> **Short problem**
Set each entry down verbatim, omitting images.

+ + + + +

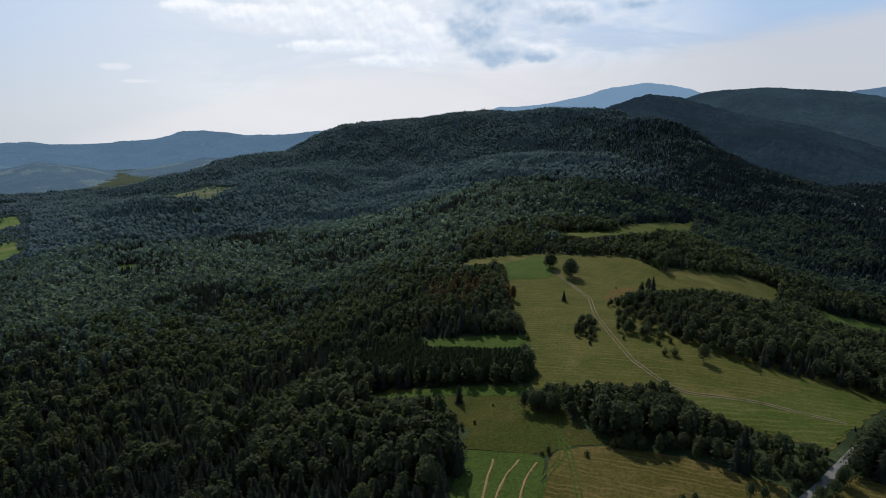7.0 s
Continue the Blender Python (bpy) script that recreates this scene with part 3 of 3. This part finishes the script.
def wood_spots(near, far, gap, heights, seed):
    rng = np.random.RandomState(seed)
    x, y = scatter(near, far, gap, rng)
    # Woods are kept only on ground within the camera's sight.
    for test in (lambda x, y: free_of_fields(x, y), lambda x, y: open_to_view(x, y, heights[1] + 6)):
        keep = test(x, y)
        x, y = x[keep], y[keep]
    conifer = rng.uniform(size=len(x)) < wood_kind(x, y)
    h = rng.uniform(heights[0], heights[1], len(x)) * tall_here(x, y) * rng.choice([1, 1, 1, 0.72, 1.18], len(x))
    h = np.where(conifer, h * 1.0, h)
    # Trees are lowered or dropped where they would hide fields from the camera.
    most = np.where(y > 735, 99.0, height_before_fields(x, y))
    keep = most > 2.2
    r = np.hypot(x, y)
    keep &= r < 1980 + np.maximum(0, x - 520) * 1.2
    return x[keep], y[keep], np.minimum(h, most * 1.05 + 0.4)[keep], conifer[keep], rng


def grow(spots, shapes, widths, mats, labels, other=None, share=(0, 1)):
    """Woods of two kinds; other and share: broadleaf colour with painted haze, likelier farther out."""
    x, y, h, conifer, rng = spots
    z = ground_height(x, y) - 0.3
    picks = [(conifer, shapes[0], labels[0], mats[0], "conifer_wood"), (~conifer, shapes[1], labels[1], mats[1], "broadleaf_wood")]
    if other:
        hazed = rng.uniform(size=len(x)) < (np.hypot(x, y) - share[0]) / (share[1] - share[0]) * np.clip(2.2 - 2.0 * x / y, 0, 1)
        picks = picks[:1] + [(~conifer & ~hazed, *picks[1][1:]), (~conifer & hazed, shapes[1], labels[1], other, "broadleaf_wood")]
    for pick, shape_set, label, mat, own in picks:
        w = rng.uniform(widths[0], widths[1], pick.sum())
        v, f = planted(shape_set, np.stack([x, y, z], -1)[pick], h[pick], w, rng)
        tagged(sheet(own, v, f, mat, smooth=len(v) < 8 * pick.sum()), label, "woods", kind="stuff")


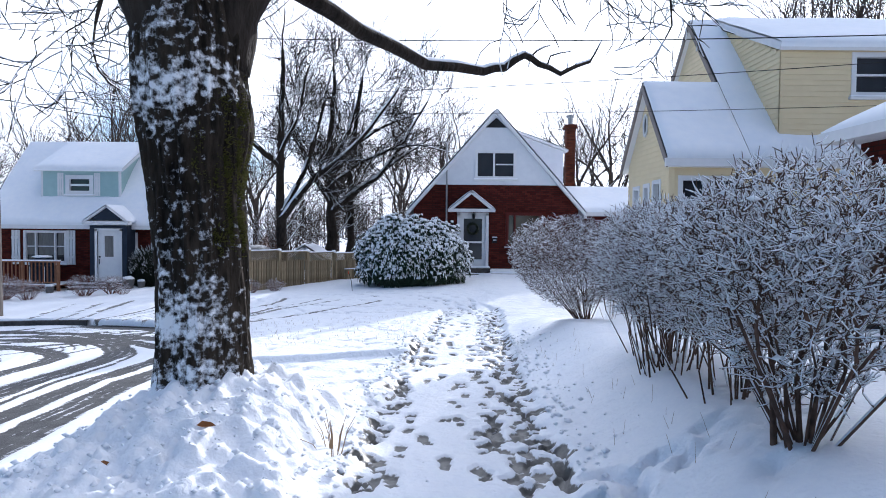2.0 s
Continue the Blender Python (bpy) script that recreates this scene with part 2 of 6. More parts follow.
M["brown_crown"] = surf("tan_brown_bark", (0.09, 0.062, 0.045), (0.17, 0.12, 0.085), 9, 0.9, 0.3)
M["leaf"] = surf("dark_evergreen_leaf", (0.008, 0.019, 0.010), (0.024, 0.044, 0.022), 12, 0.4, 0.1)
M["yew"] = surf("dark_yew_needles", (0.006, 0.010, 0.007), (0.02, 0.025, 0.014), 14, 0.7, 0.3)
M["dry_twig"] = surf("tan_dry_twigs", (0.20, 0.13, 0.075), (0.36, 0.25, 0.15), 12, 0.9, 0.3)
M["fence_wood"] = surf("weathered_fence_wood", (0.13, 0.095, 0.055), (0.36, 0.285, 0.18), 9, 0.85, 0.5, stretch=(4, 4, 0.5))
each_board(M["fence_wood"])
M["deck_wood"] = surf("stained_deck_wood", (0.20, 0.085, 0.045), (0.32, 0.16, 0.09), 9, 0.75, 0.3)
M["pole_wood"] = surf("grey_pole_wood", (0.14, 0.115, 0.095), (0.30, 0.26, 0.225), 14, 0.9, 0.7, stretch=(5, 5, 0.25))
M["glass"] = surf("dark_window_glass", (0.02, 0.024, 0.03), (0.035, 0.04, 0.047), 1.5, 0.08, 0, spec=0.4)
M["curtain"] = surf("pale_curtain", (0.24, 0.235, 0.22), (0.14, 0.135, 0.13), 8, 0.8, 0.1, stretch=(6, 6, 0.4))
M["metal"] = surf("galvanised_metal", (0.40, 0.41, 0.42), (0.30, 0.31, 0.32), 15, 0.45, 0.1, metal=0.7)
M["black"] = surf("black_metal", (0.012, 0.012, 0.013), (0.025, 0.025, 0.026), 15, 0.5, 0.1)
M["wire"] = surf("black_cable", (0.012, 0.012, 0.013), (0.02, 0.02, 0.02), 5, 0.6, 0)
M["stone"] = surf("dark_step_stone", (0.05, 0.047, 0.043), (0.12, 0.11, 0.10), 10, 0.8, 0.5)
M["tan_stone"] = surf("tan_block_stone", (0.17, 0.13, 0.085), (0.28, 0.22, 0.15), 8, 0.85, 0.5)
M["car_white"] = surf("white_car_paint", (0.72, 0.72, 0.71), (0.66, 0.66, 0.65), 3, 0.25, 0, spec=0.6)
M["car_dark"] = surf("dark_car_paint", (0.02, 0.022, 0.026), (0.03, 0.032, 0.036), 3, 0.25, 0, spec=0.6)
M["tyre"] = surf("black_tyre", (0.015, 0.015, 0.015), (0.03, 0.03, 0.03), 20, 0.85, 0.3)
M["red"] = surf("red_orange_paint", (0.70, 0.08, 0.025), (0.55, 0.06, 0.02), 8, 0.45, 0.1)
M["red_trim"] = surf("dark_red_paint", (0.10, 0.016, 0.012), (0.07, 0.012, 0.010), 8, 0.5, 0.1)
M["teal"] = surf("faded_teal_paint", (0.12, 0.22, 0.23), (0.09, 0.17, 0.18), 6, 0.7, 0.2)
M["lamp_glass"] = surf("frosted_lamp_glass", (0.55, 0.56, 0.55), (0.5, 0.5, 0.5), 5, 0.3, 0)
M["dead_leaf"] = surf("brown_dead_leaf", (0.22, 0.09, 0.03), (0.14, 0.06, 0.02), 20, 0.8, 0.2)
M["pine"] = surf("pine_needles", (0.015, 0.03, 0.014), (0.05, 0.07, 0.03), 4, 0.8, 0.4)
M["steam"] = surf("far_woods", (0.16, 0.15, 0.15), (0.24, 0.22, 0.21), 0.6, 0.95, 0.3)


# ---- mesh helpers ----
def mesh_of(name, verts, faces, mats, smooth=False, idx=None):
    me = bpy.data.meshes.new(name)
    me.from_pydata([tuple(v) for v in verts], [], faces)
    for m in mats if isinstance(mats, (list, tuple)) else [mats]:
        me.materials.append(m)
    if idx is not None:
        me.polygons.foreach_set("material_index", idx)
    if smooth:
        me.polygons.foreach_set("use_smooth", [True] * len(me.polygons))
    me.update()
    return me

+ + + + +

> **Response below**
7.0 s
Continue the Blender Python (bpy) script that recreates this scene with part 3 of 3. This part finishes the script.
def wood_spots(near, far, gap, heights, seed):
    rng = np.random.RandomState(seed)
    x, y = scatter(near, far, gap, rng)
    # Woods are kept only on ground within the camera's sight.
    for test in (lambda x, y: free_of_fields(x, y), lambda x, y: open_to_view(x, y, heights[1] + 6)):
        keep = test(x, y)
        x, y = x[keep], y[keep]
    conifer = rng.uniform(size=len(x)) < wood_kind(x, y)
    h = rng.uniform(heights[0], heights[1], len(x)) * tall_here(x, y) * rng.choice([1, 1, 1, 0.72, 1.18], len(x))
    h = np.where(conifer, h * 1.0, h)
    # Trees are lowered or dropped where they would hide fields from the camera.
    most = np.where(y > 735, 99.0, height_before_fields(x, y))
    keep = most > 2.2
    r = np.hypot(x, y)
    keep &= r < 1980 + np.maximum(0, x - 520) * 1.2
    return x[keep], y[keep], np.minimum(h, most * 1.05 + 0.4)[keep], conifer[keep], rng


def grow(spots, shapes, widths, mats, labels, other=None, share=(0, 1)):
    """Woods of two kinds; other and share: broadleaf colour with painted haze, likelier farther out."""
    x, y, h, conifer, rng = spots
    z = ground_height(x, y) - 0.3
    picks = [(conifer, shapes[0], labels[0], mats[0], "conifer_wood"), (~conifer, shapes[1], labels[1], mats[1], "broadleaf_wood")]
    if other:
        hazed = rng.uniform(size=len(x)) < (np.hypot(x, y) - share[0]) / (share[1] - share[0]) * np.clip(2.2 - 2.0 * x / y, 0, 1)
        picks = picks[:1] + [(~conifer & ~hazed, *picks[1][1:]), (~conifer & hazed, shapes[1], labels[1], other, "broadleaf_wood")]
    for pick, shape_set, label, mat, own in picks:
        w = rng.uniform(widths[0], widths[1], pick.sum())
        v, f = planted(shape_set, np.stack([x, y, z], -1)[pick], h[pick], w, rng)
        tagged(sheet(own, v, f, mat, smooth=len(v) < 8 * pick.sum()), label, "woods", kind="stuff")


2.0 s
Continue the Blender Python (bpy) script that recreates this scene with part 2 of 6. More parts follow.
M["brown_crown"] = surf("tan_brown_bark", (0.09, 0.062, 0.045), (0.17, 0.12, 0.085), 9, 0.9, 0.3)
M["leaf"] = surf("dark_evergreen_leaf", (0.008, 0.019, 0.010), (0.024, 0.044, 0.022), 12, 0.4, 0.1)
M["yew"] = surf("dark_yew_needles", (0.006, 0.010, 0.007), (0.02, 0.025, 0.014), 14, 0.7, 0.3)
M["dry_twig"] = surf("tan_dry_twigs", (0.20, 0.13, 0.075), (0.36, 0.25, 0.15), 12, 0.9, 0.3)
M["fence_wood"] = surf("weathered_fence_wood", (0.13, 0.095, 0.055), (0.36, 0.285, 0.18), 9, 0.85, 0.5, stretch=(4, 4, 0.5))
each_board(M["fence_wood"])
M["deck_wood"] = surf("stained_deck_wood", (0.20, 0.085, 0.045), (0.32, 0.16, 0.09), 9, 0.75, 0.3)
M["pole_wood"] = surf("grey_pole_wood", (0.14, 0.115, 0.095), (0.30, 0.26, 0.225), 14, 0.9, 0.7, stretch=(5, 5, 0.25))
M["glass"] = surf("dark_window_glass", (0.02, 0.024, 0.03), (0.035, 0.04, 0.047), 1.5, 0.08, 0, spec=0.4)
M["curtain"] = surf("pale_curtain", (0.24, 0.235, 0.22), (0.14, 0.135, 0.13), 8, 0.8, 0.1, stretch=(6, 6, 0.4))
M["metal"] = surf("galvanised_metal", (0.40, 0.41, 0.42), (0.30, 0.31, 0.32), 15, 0.45, 0.1, metal=0.7)
M["black"] = surf("black_metal", (0.012, 0.012, 0.013), (0.025, 0.025, 0.026), 15, 0.5, 0.1)
M["wire"] = surf("black_cable", (0.012, 0.012, 0.013), (0.02, 0.02, 0.02), 5, 0.6, 0)
M["stone"] = surf("dark_step_stone", (0.05, 0.047, 0.043), (0.12, 0.11, 0.10), 10, 0.8, 0.5)
M["tan_stone"] = surf("tan_block_stone", (0.17, 0.13, 0.085), (0.28, 0.22, 0.15), 8, 0.85, 0.5)
M["car_white"] = surf("white_car_paint", (0.72, 0.72, 0.71), (0.66, 0.66, 0.65), 3, 0.25, 0, spec=0.6)
M["car_dark"] = surf("dark_car_paint", (0.02, 0.022, 0.026), (0.03, 0.032, 0.036), 3, 0.25, 0, spec=0.6)
M["tyre"] = surf("black_tyre", (0.015, 0.015, 0.015), (0.03, 0.03, 0.03), 20, 0.85, 0.3)
M["red"] = surf("red_orange_paint", (0.70, 0.08, 0.025), (0.55, 0.06, 0.02), 8, 0.45, 0.1)
M["red_trim"] = surf("dark_red_paint", (0.10, 0.016, 0.012), (0.07, 0.012, 0.010), 8, 0.5, 0.1)
M["teal"] = surf("faded_teal_paint", (0.12, 0.22, 0.23), (0.09, 0.17, 0.18), 6, 0.7, 0.2)
M["lamp_glass"] = surf("frosted_lamp_glass", (0.55, 0.56, 0.55), (0.5, 0.5, 0.5), 5, 0.3, 0)
M["dead_leaf"] = surf("brown_dead_leaf", (0.22, 0.09, 0.03), (0.14, 0.06, 0.02), 20, 0.8, 0.2)
M["pine"] = surf("pine_needles", (0.015, 0.03, 0.014), (0.05, 0.07, 0.03), 4, 0.8, 0.4)
M["steam"] = surf("far_woods", (0.16, 0.15, 0.15), (0.24, 0.22, 0.21), 0.6, 0.95, 0.3)


# ---- mesh helpers ----
def mesh_of(name, verts, faces, mats, smooth=False, idx=None):
    me = bpy.data.meshes.new(name)
    me.from_pydata([tuple(v) for v in verts], [], faces)
    for m in mats if isinstance(mats, (list, tuple)) else [mats]:
        me.materials.append(m)
    if idx is not None:
        me.polygons.foreach_set("material_index", idx)
    if smooth:
        me.polygons.foreach_set("use_smooth", [True] * len(me.polygons))
    me.update()
    return me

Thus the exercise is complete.